S’habiller simplement était un signe de distinction sociale. Les bijoux trop voyants, les robes originales, les gaspillages semblaient constituer le honteux apanage des « artistes », des demi-mondaines, de toutes ces créatures brillantes, dangereuses et éphémères, qui se maintenaient en marge de la haute société. L’honnête femme, la mère de famille, devait être économe, modeste, terne et s’efforcer d’épargner dans le ménage pour qu’au dehors le mari pût dépenser sans compter. Les ailes de papillons étaient bonnes pour les « mauvaises » femmes, pour les créatures versatiles et folles qui ne songent qu’à voltiger autour de la flamme où elles finissent par se brûler.

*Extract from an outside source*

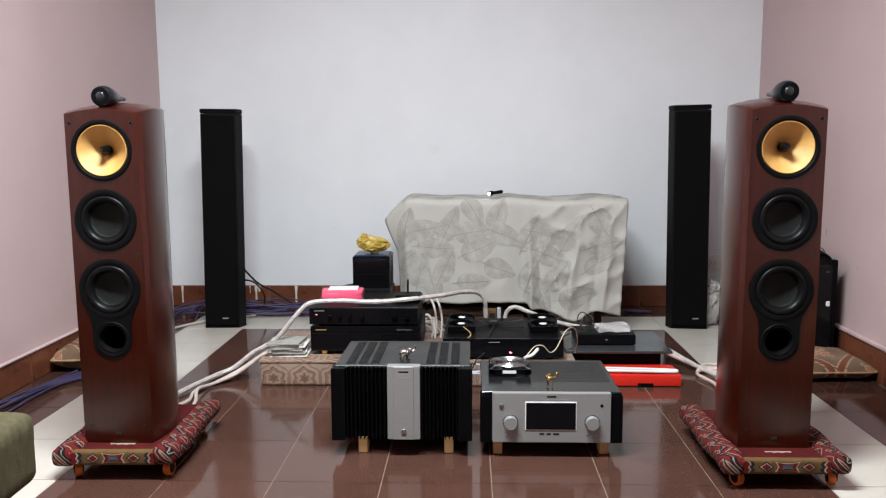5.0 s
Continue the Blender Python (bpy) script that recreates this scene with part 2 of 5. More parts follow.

Parmi les hommes, beaucoup menaient une existence comparable à celle des antiques Athéniens, qui rendaient assidûment visite aux hétaïres à la mode pour discourir avec elles de l’amour, des merveilles de l’art, du luxe, tandis que l’épouse légitime filait dans le gynécée, veillait à la bonne tenue des enfants, et dirigeait le travail des esclaves.

Mais la femme moderne se rendit compte un jour qu’en demeurant « respectable » elle se mettait en état d’infériorité et qu’il n’était pas juste que l’homme se montrât parcimonieux dans son foyer et follement généreux avec des femmes rencontrées au théâtre ou dans la rue.